All references for a particular job candidate are presented with the same survey questions, and in the same online and secure format. The automated and consistent process itself is another proof point for mitigating legal risk.

Hedricks recommends that companies take a similar I/O grounded approach to in-person interviews as well. Only ask about skills and behaviors that are relevant and proven to be essential for a specific job. And ask the same questions of every candidate for a given position, and in the same format.

Software makes it defensible

Using validated and consistent I/O based reference-checking software not only helps you eliminate bias; it makes it defensible. In the event of a claim, you have electronic documentation that demonstrates the consistency of your processes. And your solution provider should be able to demonstrate statistically validated results for the questions being asked of the candidate’s references.

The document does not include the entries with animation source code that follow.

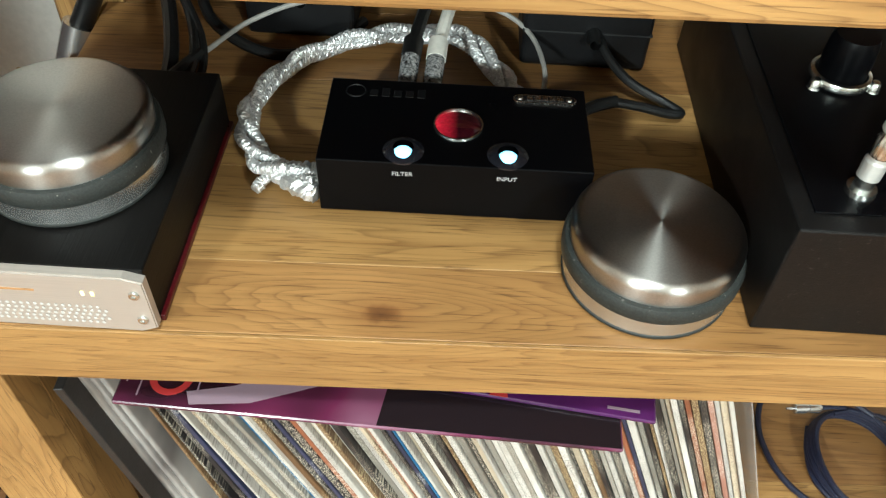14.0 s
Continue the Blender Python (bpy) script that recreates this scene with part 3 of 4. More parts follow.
    for text, x, z, size in (
        ("PHONES", 0.0270, 0.8685, 0.0034), ("SPEAKERS", 0.0270, 0.8470, 0.0034), ("1", 0.0180, 0.8555, 0.0028), ("2", 0.0180, 0.8375, 0.0028), ("POWER", 0.1855, 0.8555, 0.0026),
        ("CLASS A", 0.2355, 0.8555, 0.0026), ("ON", 0.1645, 0.8420, 0.0023), ("OFF", 0.1640, 0.8335, 0.0023), ("1-2", 0.1875, 0.8425, 0.0023), ("SOURCE", 0.1865, 0.8335, 0.0021), ("2-1", 0.1875, 0.8235, 0.0023),
        ("SOURCE", 0.2105, 0.8335, 0.0021), ("MONO", 0.2355, 0.8425, 0.0023), ("STEREO", 0.2350, 0.8335, 0.0021), ("REVERSE", 0.2355, 0.8235, 0.0019), ("PHONO 1", 0.2785, 0.8560, 0.0027), ("MC", 0.2830, 0.8505, 0.0025),
        ("MM", 0.2945, 0.8530, 0.0025), ("PHONO 2", 0.3115, 0.8510, 0.0026), ("TUNER", 0.3165, 0.8445, 0.0026), ("TV/\nAUX", 0.3165, 0.8350, 0.0024), ("CLASS A", 0.3860, 0.8480, 0.0027), ("LOUDNESS", 0.3835, 0.8290, 0.0024), ("SUBSONIC", 0.3825, 0.8110, 0.0024),
    ):
        words(text, x, z, size)
    for text, x, z, size in (("power", 0.0275, 0.8085, 0.0052), ("bass", 0.0685, 0.8075, 0.0052), ("treble", 0.1265, 0.8070, 0.0052), ("tone\ndefeat", 0.1735, 0.8100, 0.0042), ("tape", 0.2110, 0.8085, 0.0046), ("monitor", 0.2110, 0.8145, 0.0040), ("mode", 0.2475, 0.8105, 0.0044), ("selector", 0.2900, 0.8075, 0.0048), ("volume", 0.3370, 0.8085, 0.0048)):
        words(text, x, z, size, 0.25, 0.0001)
    for x in (0.1615, 0.1865 - 0.0065, 0.2055, 0.2405):
        bar(x, x + 0.00025, 0.8345, 0.8410, INK, face)
    for n in range(9):
        a = radians(-138 + 26.5 * n)
        words(str(n), 0.3515 + 0.0222 * math.sin(a), 0.8305 + 0.0222 * math.cos(a), 0.0022)
    ticks(0.3515, 0.8305, 0.0186, [-138 + 26.5 * n for n in range(9)], face)
    ticks(0.2975, 0.8305, 0.0192, (-60, -25, 0, 30, 55, 80), face)
    bar(0.2680, 0.26825, 0.8505, 0.8562, INK, face)
    bar(0.2680, 0.2715, 0.8560, 0.85625, INK, face)
    bar(0.2855, 0.3000, 0.8560, 0.85625, INK, face)
    bar(0.2680, 0.2790, 0.8505, 0.85075, INK, face)
    bar(0.29975, 0.3000, 0.8535, 0.8562, INK, face)
    bar(0.2020, 0.2068, 0.8078, 0.8081, INK, face)
    bar(0.2155, 0.2205, 0.8078, 0.8081, INK, face)
    # cursive model mark as slanted strokes
    for x0, x1, z0, z1, lean in ((0.3475, 0.3482, 0.8590, 0.8660, 0.45), (0.3520, 0.3556, 0.8652, 0.8659, 0), (0.3530, 0.3556, 0.8622, 0.8628, 0), (0.3565, 0.3570, 0.8590, 0.8625, 0.5), (0.3590, 0.3595, 0.8590, 0.8625, 0.5), (0.3615, 0.3620, 0.8590, 0.8625, 0.5), (0.3645, 0.3665, 0.8610, 0.8614, 0), (0.3690, 0.3695, 0.8590, 0.8650, 0.3), (0.3672, 0.3705, 0.8606, 0.8611, 0)):
        bar(x0, x1, z0, z1, INK, face, -0.0002, lean)
    for x in (0.1865, 0.2360):
        part("indicator", lathe([(0, 0.0009), (0.0010, 0.0007), (0.0015, 0.0001), (0.0015, -0.0002)], 16, "-y", (x, 0, 0.8595)), LED_PINK, face, "small lit pink-white indicator", True)
    for x in (0.1732, 0.1982, 0.2228, 0.2472):
        lever = part("lever_switch", box_bm(x - 0.0019, x + 0.0019, -0.0002, 0.0004, 0.8185, 0.8462), INSIDE, face, "black lever switch in a slot")
        part("stem", box_bm(x - 0.0014, x + 0.0014, -0.0070, -0.0004, 0.8370, 0.8446, 0.0006), ALU_KNOB, lever, "bright metal stem")
        bm = bmesh.new()
        prof = [(-0.0036, 0.8402), (-0.0075, 0.8396), (-0.0188, 0.8350), (-0.0194, 0.8342), (-0.0194, 0.8290), (-0.0186, 0.8281), (-0.0060, 0.8288), (-0.0036, 0.8300)]
        sides = [[bm.verts.new((x + s, y, z)) for y, z in prof] for s in (-0.0050, 0.0050)]
        bm.faces.new(sides[0])
        bm.faces.new(sides[1][::-1])
        for i in range(len(prof)):
            j = (i + 1) % len(prof)
            bm.faces.new((sides[0][i], sides[0][j], sides[1][j], sides[1][i]))
        bmesh.ops.bevel(bm, geom=list(bm.edges), offset=0.0004, segments=1, affect="EDGES")
        part("paddle", bm, PADDLE, lever, "black plastic paddle")
    return amp


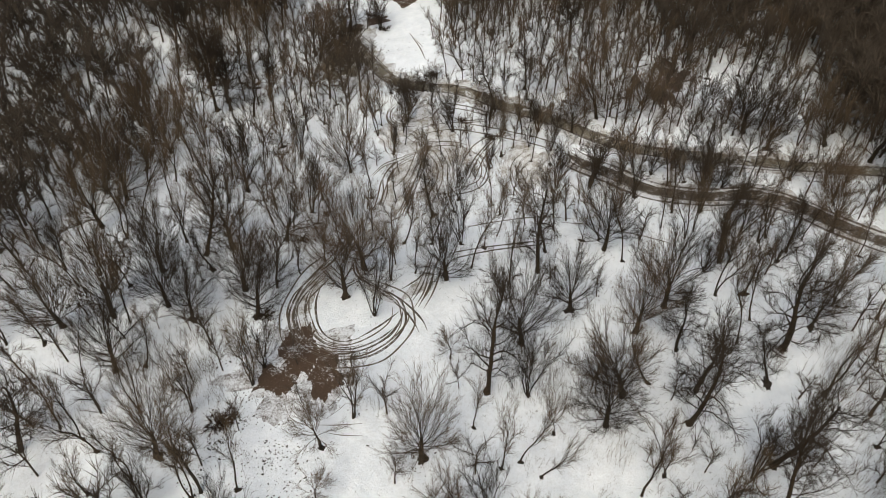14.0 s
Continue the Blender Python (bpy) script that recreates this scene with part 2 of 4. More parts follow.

For example, an article published in the International Journal of Selection and Assessment cites a study that tracked and observed 150,000 new hires who were processed by SkillSurvey’s Pre-Hire 360. It confirmed there’s no statistical differences in results based on race, gender, or age. Powerful scientific studies and results like this, published after a rigorous review process, give companies confidence that their hiring processes are compliant.

Without an automated solution, there are doubts about whether compliance standards are being met consistently by every department and every recruiter and hiring manager.

“The lack of proven consistency and a lack of a central repository of reference information are could put your company at greater risk of being challenged legally,” says Hedricks.